Headline from a rich white town’s “school committee update”:

We are among only 3% of MA school districts to hold in-person classes all year 5-days-per-week!

Of course one would not want to imagine that the government could lie to us, but, as part of his 68 (so far) orders, Governor Baker delayed the start of school here in Maskachusetts until mid-September. Therefore, the “all year” part of the above should be “almost all year” (also, the school day was shorted to end at 1:45 pm instead of 2:50 pm, except on the days when teachers already were entitled to a free afternoon (Wednesday), in which case school ended around 12:30 pm).

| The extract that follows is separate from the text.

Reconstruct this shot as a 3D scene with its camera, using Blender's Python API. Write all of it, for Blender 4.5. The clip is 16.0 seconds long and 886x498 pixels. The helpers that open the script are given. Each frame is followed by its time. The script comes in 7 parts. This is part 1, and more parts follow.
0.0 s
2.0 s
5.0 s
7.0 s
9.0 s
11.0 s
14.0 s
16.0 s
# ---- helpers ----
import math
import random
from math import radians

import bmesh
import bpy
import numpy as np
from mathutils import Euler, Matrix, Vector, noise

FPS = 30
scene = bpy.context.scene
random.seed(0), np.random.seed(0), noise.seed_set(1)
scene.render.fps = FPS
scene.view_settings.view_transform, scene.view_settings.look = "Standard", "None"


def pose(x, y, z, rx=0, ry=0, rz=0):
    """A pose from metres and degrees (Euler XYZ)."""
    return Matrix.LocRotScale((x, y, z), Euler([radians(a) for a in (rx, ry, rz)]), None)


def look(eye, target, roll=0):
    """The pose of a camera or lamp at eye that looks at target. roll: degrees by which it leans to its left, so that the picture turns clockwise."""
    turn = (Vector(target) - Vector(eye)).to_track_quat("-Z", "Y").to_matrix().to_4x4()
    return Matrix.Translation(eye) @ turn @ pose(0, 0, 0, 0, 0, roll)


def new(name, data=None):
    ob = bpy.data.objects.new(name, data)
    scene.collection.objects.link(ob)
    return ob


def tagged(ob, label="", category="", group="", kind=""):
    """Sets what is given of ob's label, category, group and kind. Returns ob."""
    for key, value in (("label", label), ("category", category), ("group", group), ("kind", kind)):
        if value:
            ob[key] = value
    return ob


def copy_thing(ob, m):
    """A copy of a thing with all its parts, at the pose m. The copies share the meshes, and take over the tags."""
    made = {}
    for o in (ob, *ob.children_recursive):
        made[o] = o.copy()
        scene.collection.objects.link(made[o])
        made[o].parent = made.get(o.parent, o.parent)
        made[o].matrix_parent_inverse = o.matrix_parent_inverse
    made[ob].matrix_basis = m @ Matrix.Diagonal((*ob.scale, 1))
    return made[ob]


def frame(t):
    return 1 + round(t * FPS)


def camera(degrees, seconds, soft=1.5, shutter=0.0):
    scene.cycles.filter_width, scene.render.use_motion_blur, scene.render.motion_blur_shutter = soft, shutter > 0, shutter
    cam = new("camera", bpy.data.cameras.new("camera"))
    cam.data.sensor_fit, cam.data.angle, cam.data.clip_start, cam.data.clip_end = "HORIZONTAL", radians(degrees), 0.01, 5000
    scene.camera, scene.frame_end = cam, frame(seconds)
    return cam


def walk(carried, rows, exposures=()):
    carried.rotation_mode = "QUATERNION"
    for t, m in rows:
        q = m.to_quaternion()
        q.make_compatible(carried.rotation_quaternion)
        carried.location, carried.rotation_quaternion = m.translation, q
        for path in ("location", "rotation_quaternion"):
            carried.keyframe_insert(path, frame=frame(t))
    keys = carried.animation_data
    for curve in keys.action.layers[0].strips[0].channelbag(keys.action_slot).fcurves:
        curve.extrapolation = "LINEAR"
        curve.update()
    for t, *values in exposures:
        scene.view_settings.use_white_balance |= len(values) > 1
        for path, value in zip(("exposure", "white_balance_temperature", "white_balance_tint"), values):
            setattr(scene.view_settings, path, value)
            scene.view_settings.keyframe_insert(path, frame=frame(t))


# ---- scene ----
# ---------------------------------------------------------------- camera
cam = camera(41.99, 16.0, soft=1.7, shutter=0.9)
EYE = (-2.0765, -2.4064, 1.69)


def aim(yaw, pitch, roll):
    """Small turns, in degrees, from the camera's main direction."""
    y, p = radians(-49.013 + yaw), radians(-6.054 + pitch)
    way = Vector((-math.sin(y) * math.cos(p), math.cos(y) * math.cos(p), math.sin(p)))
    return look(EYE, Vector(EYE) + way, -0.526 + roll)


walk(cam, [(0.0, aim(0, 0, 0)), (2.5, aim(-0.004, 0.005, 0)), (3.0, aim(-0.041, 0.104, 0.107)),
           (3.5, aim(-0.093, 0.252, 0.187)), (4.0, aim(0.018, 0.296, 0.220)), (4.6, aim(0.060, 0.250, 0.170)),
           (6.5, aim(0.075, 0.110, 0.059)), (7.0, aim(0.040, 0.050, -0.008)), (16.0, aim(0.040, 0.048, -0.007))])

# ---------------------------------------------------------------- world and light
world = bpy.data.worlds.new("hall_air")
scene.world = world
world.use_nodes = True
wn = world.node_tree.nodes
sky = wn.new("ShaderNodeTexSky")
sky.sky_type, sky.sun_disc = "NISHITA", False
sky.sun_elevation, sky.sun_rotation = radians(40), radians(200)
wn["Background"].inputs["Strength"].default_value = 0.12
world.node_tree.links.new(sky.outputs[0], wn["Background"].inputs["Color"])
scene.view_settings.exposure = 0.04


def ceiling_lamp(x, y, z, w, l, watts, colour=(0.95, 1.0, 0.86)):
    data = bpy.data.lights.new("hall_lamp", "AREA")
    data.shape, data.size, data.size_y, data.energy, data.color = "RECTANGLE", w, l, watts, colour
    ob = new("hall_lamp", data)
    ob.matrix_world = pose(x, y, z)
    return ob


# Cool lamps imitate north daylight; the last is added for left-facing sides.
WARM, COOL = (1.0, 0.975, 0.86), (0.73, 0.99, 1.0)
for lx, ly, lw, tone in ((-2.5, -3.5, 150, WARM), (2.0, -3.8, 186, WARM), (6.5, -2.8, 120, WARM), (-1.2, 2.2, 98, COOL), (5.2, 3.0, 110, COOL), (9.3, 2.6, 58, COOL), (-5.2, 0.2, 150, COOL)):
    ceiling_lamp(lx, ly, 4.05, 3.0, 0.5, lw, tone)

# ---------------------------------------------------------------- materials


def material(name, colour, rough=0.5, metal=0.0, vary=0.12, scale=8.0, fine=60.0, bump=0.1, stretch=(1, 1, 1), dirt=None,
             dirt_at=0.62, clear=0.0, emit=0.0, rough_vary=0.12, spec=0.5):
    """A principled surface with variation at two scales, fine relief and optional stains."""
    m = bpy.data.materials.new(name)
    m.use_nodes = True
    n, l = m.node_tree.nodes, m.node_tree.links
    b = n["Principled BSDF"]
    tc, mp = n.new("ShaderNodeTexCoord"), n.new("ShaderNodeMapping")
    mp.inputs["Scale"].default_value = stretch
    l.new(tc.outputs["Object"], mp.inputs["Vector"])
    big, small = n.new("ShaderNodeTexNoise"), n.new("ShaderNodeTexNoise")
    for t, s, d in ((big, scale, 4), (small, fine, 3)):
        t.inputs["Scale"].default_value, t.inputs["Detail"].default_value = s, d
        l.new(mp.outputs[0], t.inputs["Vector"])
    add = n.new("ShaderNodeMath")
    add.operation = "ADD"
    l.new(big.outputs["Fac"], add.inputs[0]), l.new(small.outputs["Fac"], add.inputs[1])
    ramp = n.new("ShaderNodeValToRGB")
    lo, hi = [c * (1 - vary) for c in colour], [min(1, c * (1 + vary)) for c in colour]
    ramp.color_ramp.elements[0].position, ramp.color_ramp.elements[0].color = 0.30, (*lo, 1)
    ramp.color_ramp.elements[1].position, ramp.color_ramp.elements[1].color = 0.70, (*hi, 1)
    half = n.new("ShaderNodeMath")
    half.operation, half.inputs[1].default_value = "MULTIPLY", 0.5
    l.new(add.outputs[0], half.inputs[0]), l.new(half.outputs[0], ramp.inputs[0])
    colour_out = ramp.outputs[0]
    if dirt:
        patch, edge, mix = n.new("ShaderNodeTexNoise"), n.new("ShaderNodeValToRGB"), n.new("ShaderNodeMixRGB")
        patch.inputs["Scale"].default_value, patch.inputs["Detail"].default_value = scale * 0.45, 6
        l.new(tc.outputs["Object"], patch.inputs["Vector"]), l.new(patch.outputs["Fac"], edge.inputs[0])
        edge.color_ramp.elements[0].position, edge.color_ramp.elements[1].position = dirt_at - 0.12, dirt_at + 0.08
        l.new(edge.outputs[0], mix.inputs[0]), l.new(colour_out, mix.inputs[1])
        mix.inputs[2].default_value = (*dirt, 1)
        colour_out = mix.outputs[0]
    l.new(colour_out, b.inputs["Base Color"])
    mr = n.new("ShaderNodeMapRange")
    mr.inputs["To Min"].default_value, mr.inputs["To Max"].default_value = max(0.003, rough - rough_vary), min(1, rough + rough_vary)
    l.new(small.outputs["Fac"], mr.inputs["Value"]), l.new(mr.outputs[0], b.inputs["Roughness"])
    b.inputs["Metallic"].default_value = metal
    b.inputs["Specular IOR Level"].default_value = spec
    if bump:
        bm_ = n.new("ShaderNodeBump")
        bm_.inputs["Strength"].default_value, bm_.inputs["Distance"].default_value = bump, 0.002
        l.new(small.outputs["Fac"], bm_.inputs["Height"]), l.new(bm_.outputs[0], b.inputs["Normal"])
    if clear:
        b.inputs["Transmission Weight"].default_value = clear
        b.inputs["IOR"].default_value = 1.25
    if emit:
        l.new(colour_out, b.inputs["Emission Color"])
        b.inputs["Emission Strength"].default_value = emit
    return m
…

Flipping this around, we learned that 97 percent of school districts (and the bigger ones were in this group so it would be more than 97 percent of students) denied children at least some of what previously would have been considered their right to an education.

The same newsletter, prepared by white people who administer a school in a nearly all-white town, contains a section titled “Facing dual traumas of racism and inequity” and we learn that “School Committee members have committed to our own anti-bias training,…” and “Middle school students organized a Black Lives Matter group.” Nowhere is it mentioned that the probability of a young Black life being educated in a school in Massachusetts has been extremely low for the 2020-2021 year.

Related:

  • states ranked by COVID-19 death rate (compare to countries ranked and see that science+masks+shutdown would have landed Massachusetts near the very top of the world’s countries in COVID-19 death rate, if MA were its own country)
  • “Wellesley School District Faces Civil Rights Complaint From Parents Group” (WGBH, an NPR affiliate): In March, the [almost-all-white] Wellesley schools hosted a Zoom session described as a “Healing Space for Asian and Asian-American students” and other students of color in grades six through twelve. Attached to the complaint was a screenshot of the invitation, which stated: “*Note: This is a safe space for our Asian/Asian-American and Students of Color, *not* for students who identify only as White.” .. “If you identify as White, and need help to process recent events, please know I’m here for you as well as your guidance counselors,” the invitation read. “If you need to know why this is not for White students, please ask me!” … “The goal was to provide a safe space in which students and staff could reflect, share, and be supported as members of our school district,” the email said. “At the same time, we can also understand the discomfort that some members of our community have shared when learning of a practice that they perceive to be discriminatory. It’s important to note that affinity spaces are not discriminatory.”